My one criticism of Talk Talk was that they always ended up doing the singles, because either the record company insisted on it or the band felt they would get a better reception. Playing the few new songs from The Colour of Spring they did, I wanted to see Time, It's Time performed or Happiness is Easy, not Living in Another World or Give it Up, regardless of how much better live they seemed. I Don't Believe in You could have been a highlight, but Hollis either forgot the bulk of the words or he felt it needed stripping down and remarkably two of the weakest tracks are the two greatest Talk Talk songs of all-time, even though they were written before the ascendency into art rock. Both It's My Life and Such a Shame lacked oomph because of what Friese-Greene managed to flesh the songs out with in the studio; these two classic songs lost a lot musically and were only salvaged from true mediocrity by Hollis's superb vocals and theatrical voice.

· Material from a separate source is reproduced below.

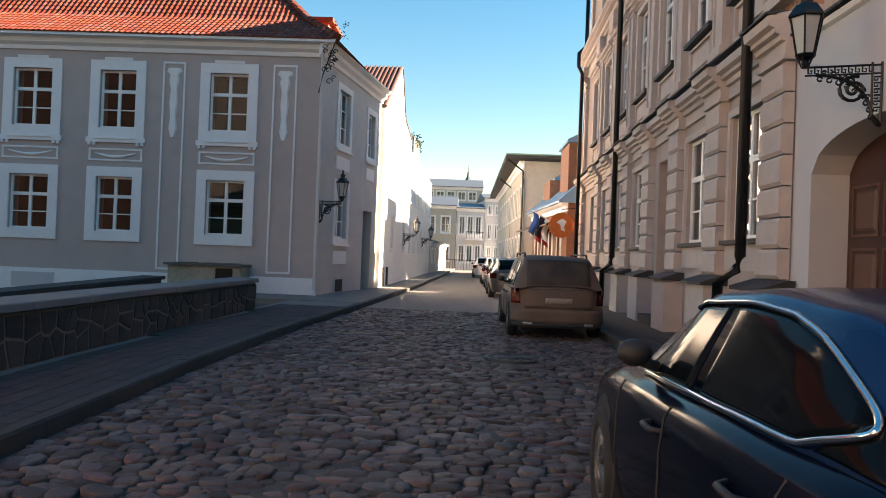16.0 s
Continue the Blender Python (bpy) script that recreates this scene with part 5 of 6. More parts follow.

It is a fantastic document of 1986 Talk Talk and as there was never another concert filmed and never another tour, despite two more albums and a solo, it's the only real testament to one of the best bands that ever existed. I still see people expressing the wish to see Hollis perform or record again; there have been articles about the man's genius and very little about the fact he was extremely shy and grew to hate the music industry with a passion. His older brother Ed Hollis, formerly of Eddie and the Hotrods complained once about always being asked questions about his little brother and never about him or what he was doing and Hollis's withdrawal from public life has continued to cause discussion and speculation amongst rock and pop journalists. His last public appearance was to receive an award for writing It's My Life; he uttered the same four words that he was most commonly heard saying on stage during Talk Talk's career, "Thank you very much."

Hollis is now 55 and I think we are unlikely to see him produce music for anyone but himself ever again. Apparently the closest thing you can get to Talk Talk is Tim Friese-Greene's Heligoland project, which a lot of it is like a public appearance by Mark Hollis - as rare as rocking horse shit.